== Material

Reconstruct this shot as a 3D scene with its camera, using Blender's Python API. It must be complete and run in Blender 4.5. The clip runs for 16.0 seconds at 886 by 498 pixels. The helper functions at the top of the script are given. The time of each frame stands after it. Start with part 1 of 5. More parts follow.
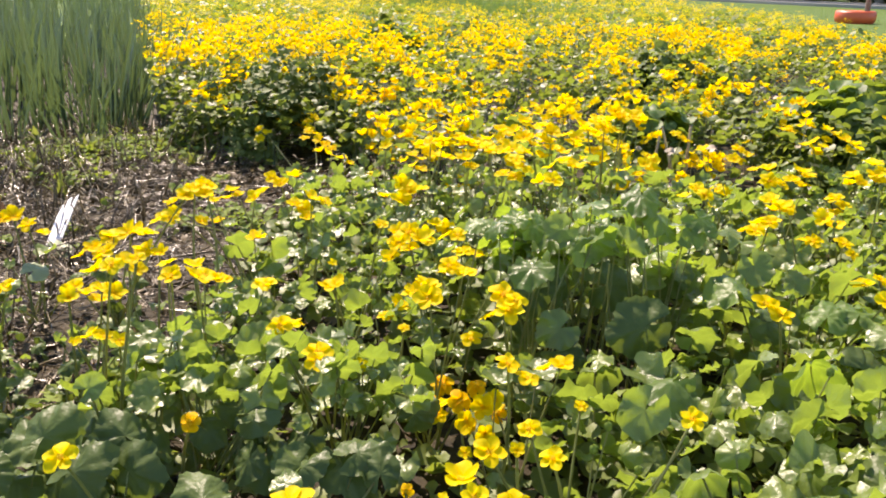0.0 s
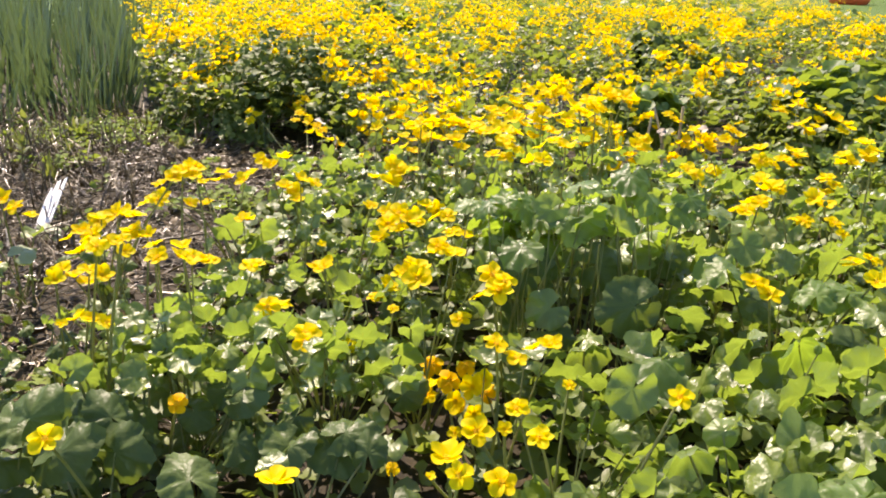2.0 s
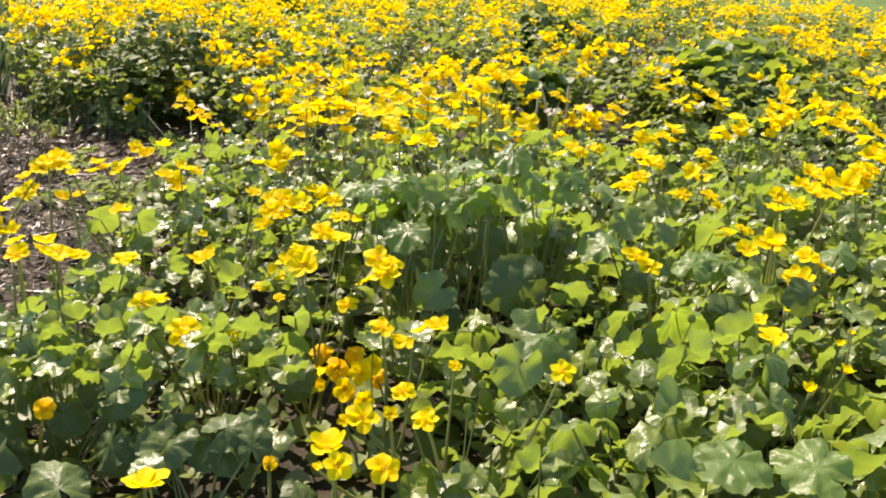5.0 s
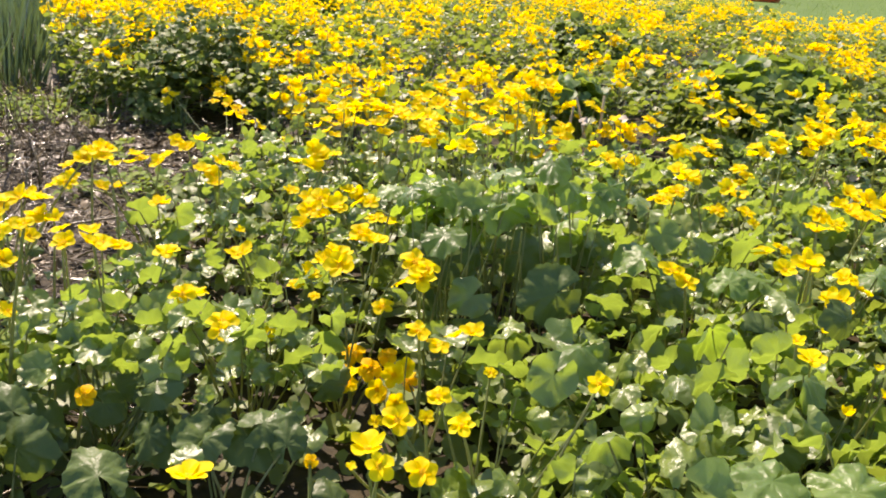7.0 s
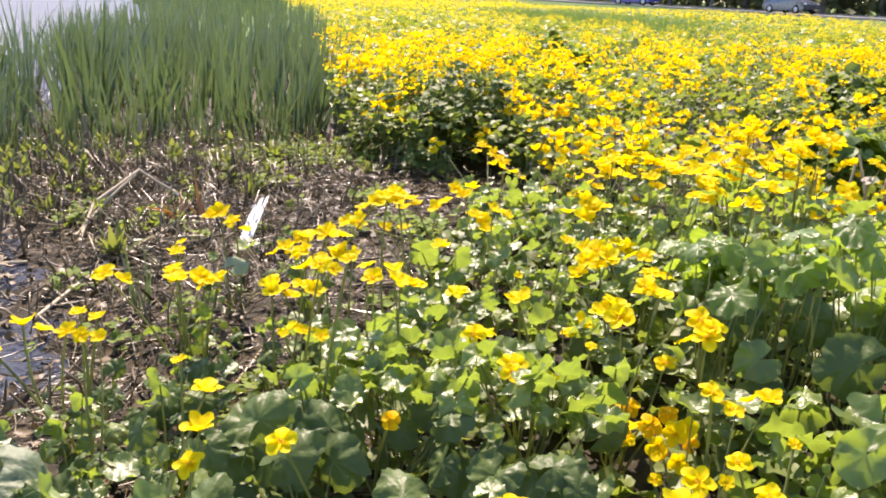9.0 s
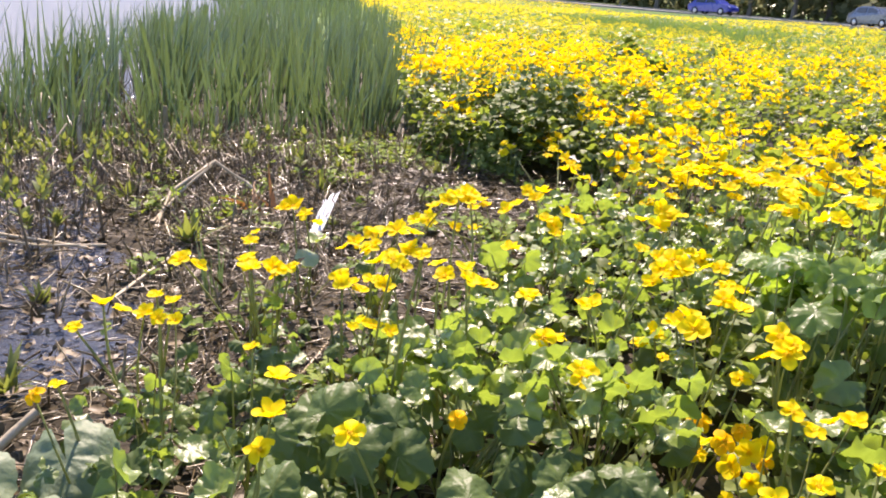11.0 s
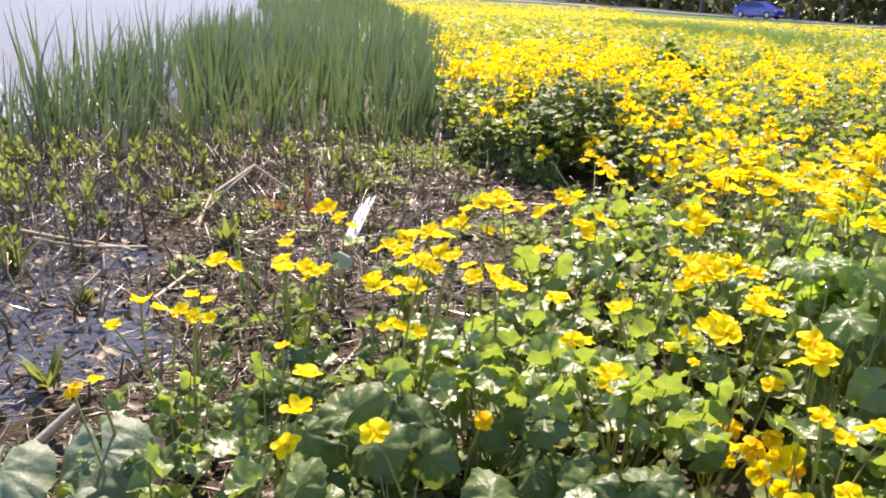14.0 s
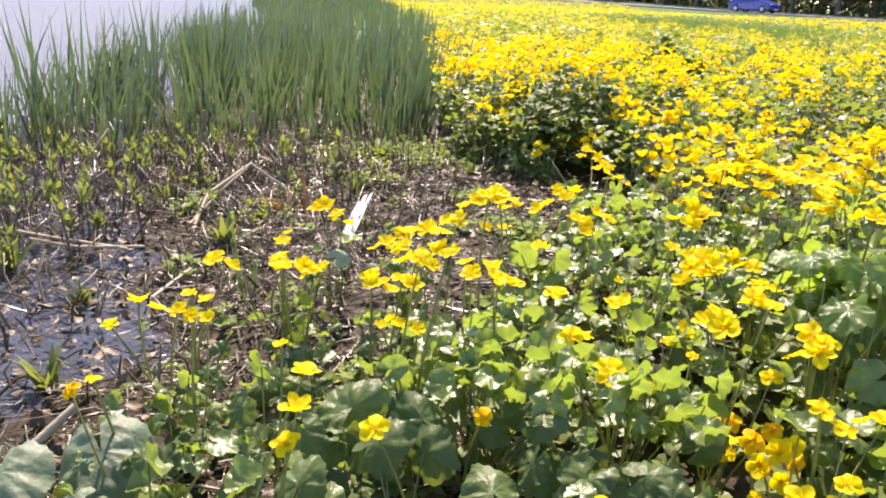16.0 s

====

**Short problem:**
Quote the material exactly. Pictures stay out.

**Exercise response:**
Reconstruct this shot as a 3D scene with its camera, using Blender's Python API. It must be complete and run in Blender 4.5. The clip runs for 16.0 seconds at 886 by 498 pixels. The helper functions at the top of the script are given. The time of each frame stands after it. Start with part 1 of 5. More parts follow.
0.0 s
2.0 s
5.0 s
7.0 s
9.0 s
11.0 s
14.0 s
16.0 s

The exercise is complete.